VCI Drive-in Grindhouse DVD Set (Psychedelic
Fever (1968/aka Like It Is)/Up Yours (1979)/Summer School (1978/aka Mag
Wheels)/The Farmer’s Other Daughter
(1975))
Picture: C+/C+/C/C Sound: C Extras: C Films:
Psychedelic Fever C+
Up Yours D
Summer School C-
The Farmer’s Other Daughter D
Though the actual Grindhouse feature film
by Tarantino and Rodriguez bombed in theaters, not only did it do better on
Blu-ray and DVD, but the entire home video industry is still capitalizing on
it. This new DVD set from VCI has four
such films, all bad, but sometimes interesting.

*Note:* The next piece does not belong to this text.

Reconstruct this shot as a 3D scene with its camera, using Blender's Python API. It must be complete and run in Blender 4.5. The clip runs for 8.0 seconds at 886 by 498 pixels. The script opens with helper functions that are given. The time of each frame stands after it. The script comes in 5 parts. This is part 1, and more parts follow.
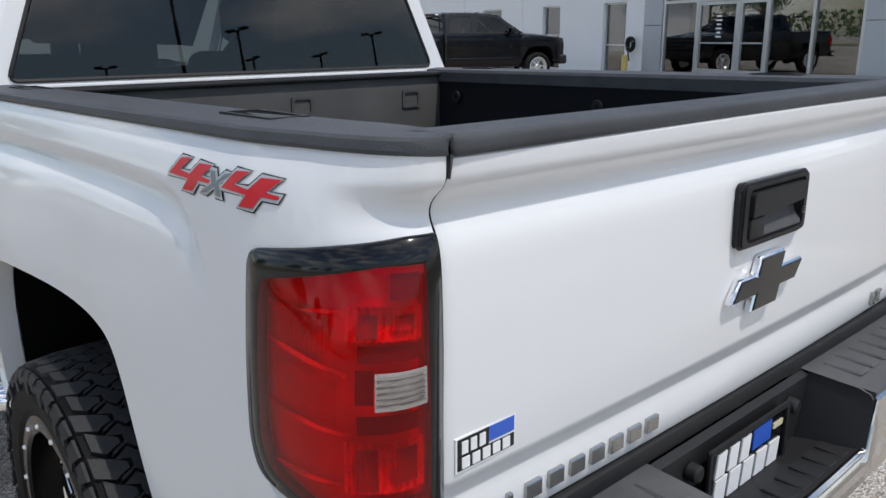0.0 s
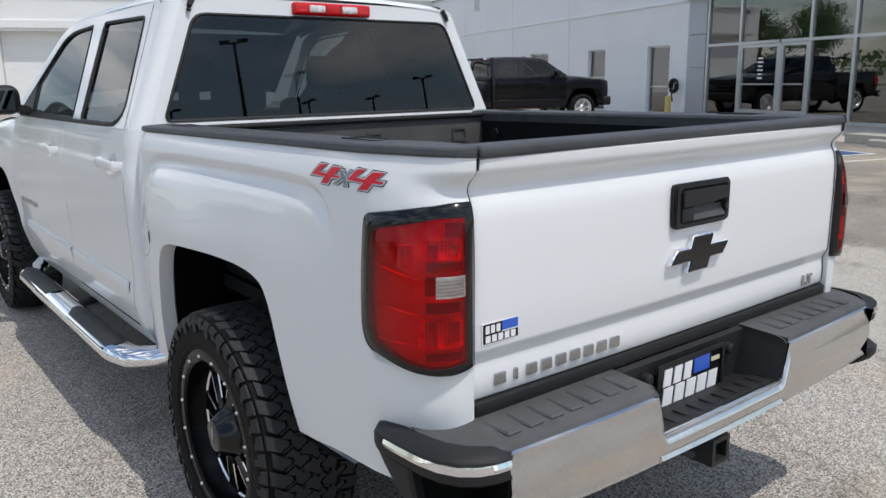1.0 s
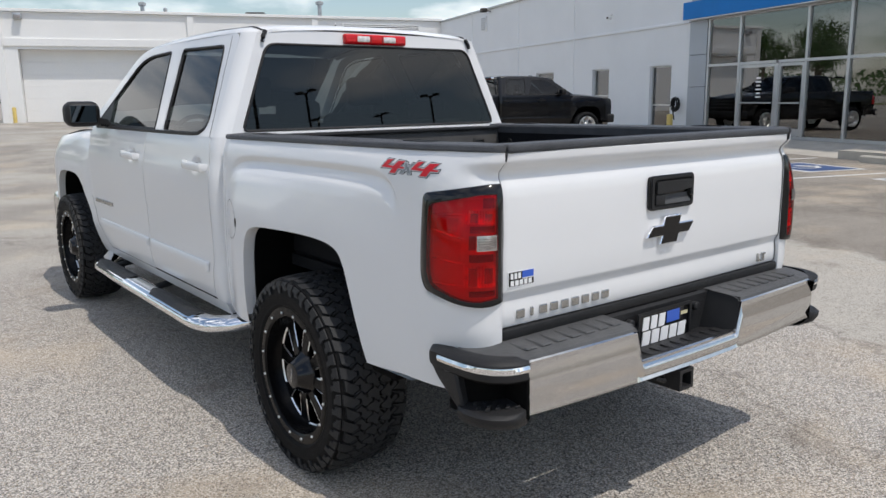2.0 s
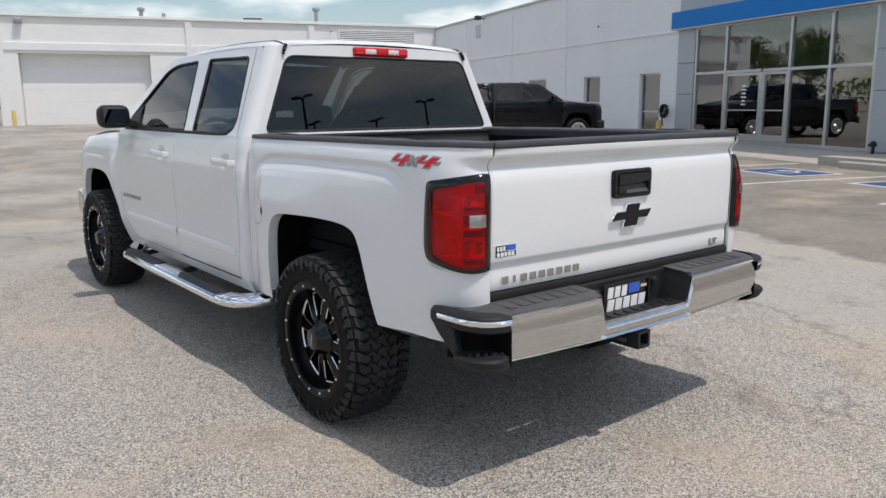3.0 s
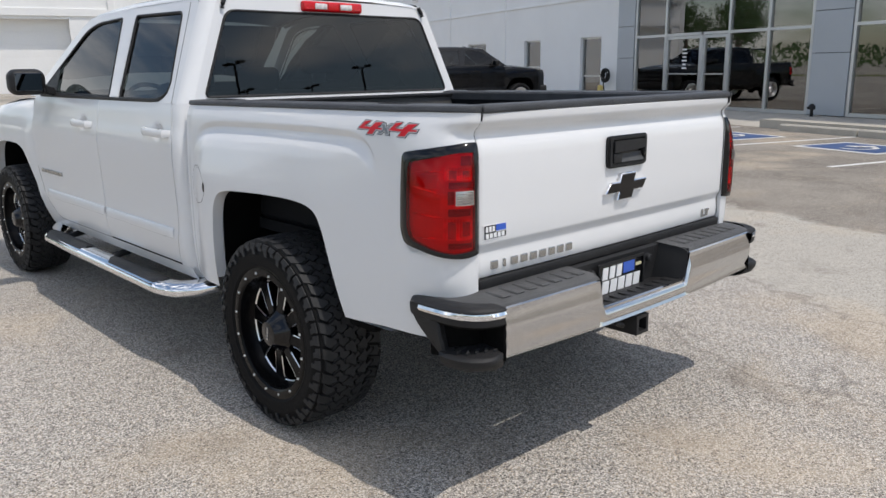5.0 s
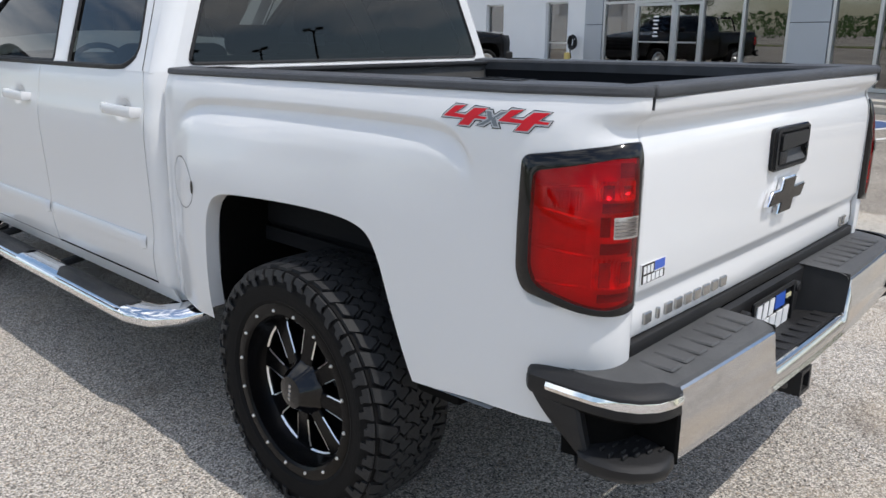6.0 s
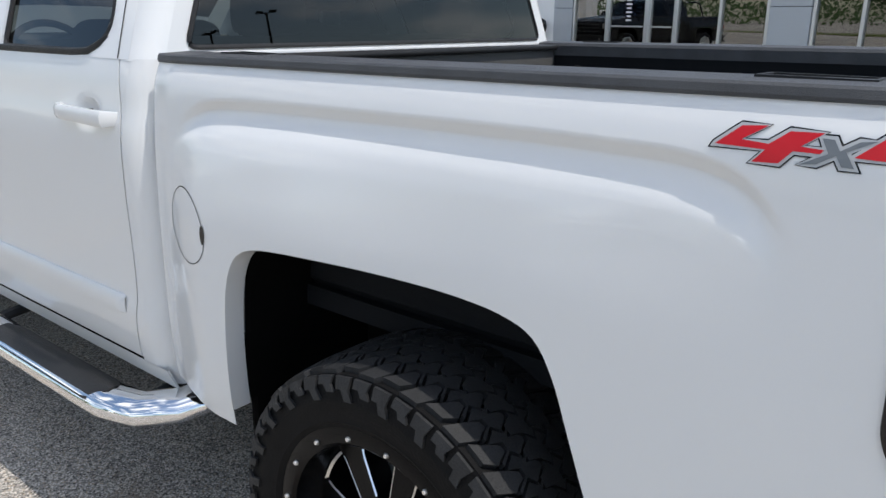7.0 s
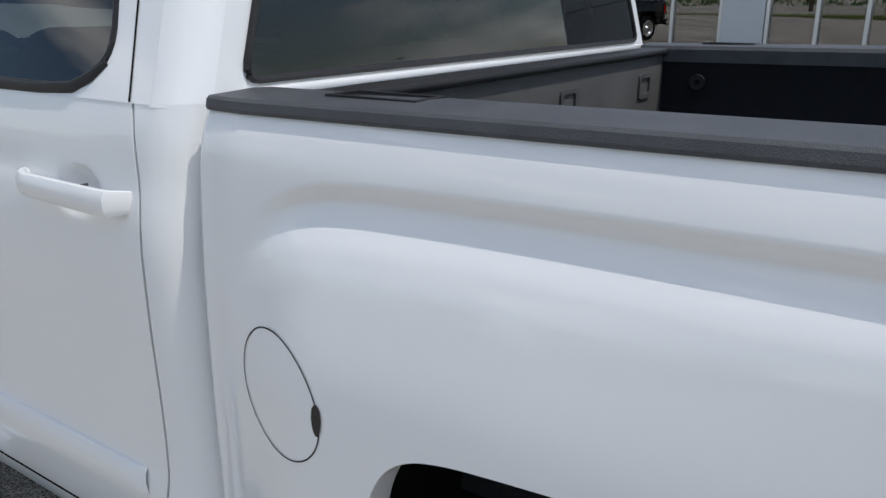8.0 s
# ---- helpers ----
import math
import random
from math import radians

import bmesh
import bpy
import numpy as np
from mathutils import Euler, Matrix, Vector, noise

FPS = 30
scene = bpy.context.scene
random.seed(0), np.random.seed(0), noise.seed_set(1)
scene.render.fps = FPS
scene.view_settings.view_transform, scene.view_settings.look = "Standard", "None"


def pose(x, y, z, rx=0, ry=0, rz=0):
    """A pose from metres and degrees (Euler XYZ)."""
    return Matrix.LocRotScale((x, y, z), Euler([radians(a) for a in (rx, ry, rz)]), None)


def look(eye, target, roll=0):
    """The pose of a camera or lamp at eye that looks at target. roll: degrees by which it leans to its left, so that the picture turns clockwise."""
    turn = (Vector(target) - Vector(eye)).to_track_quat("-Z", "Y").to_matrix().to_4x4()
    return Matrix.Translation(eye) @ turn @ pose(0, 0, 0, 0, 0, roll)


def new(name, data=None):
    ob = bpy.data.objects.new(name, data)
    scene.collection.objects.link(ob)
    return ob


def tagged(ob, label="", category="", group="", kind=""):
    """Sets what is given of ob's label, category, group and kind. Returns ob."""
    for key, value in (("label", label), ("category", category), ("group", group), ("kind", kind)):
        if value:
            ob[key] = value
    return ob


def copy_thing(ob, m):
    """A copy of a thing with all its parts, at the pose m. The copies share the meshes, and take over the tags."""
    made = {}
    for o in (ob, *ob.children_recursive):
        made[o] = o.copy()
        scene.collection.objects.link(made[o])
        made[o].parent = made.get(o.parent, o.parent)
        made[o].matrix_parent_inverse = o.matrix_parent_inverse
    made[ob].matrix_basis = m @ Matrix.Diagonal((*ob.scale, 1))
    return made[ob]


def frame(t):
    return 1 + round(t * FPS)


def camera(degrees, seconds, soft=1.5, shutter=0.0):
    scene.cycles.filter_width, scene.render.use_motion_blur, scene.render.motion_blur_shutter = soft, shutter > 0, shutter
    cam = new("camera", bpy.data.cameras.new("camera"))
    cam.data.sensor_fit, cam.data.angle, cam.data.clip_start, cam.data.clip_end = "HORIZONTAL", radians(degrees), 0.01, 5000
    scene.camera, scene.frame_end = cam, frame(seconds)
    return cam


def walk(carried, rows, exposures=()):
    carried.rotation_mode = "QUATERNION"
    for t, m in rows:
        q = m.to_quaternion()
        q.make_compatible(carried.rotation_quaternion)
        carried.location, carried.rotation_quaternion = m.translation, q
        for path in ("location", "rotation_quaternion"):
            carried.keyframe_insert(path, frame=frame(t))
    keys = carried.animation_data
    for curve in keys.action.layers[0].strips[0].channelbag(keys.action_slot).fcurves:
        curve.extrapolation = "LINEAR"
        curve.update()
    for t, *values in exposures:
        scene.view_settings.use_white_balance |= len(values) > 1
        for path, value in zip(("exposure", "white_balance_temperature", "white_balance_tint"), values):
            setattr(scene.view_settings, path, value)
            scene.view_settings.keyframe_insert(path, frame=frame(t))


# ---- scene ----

You likely have not seen these before or for a very long time.
Easily
the best is Psychedelic Fever, which
is more interesting for its archival-level footage of Haight-Asbury and San
Francisco in the thick of the counterculture than the interviews, drug use,
nudity and hilarious attempts to portray drug trips (namely LSD use) in terms
of good and bad trips. It is also
interesting for capturing what was on some minds at the time and is not all
bad.
Up Yours is the worst of the four films
even beyond anything you could imagine by being such a dumb, unfunny comedy
with no laughs that has Cindy Morgan (Caddyshack,
TRON, TV’s Falcon Crest) as some kind of haunted ghost host telling us bad
jokes and adding to the inept writing and directing. Chuck McCann also shows up as several
characters, as do other usually-unknowns in the cast, but it wants to be on the
counterculture comedy bandwagon as it was by then and missed the wagon, boat
and everything else. Actor/co-star Eddie
Ryder co-wrote this co-star Chris Warfield and co-directed with John Hayes in
one of the most uncohesive collaborations I have seen in a long time.
Hayes did
almost as bad 14 years before with The
Farmer’s Other Daughter (aka Haystack Hooker) in the oldest and phoniest
film on the list. A salesman comes to
the farm to do business when the farmer wants to sell his other little… er of
age girl. The sets are phony and badly
lit, the acting the worst, they shove more hick stereotypes in this mess than I
could have ever imagined and it is just a total mess. This was an early writing job for William W.
Norton, who would later write on the hit TV series The Big Valley, as well as films Big Bad Mama, White
Lightning, Gator, Moving Violation and Day Of The Animals. For him, it was all up from here.
That
leaves Summer School, not to be
confused with the later hit film, this was originally entitled Mag Wheels and came out in 1978. It helped launch actor John Laughlin’s career
and may remind some of Dazed &
Confused, but this is the real 1970s (albeit the end of it) and it is not
the best such film of its time, the writing is not very good (co-written by
Director Bethel Buckalew) but it has some good looking cars, women and nostalgia
worth seeing. Otherwise, it pales as
compared to Supervan, The Van or similar offerings that have more energy and
are more a part of the era they come out of.
Expect more sexual violations than usual too.
The
anamorphically enhanced 1.85 X 1 image on all four come from prints that are
not bad, but Fever and Yours look better than the other
offerings, which seem softer and not as consistent. The Dolby Digital 2.0
Mono is very average and aged for all four films, as expected and while VCI did
their best to clean these up, they can only do so much with the low budget
audio. The good news is that none are
overly compressed. Extras include trailers on both DVDs, some for
these films on the disc opposite of the other.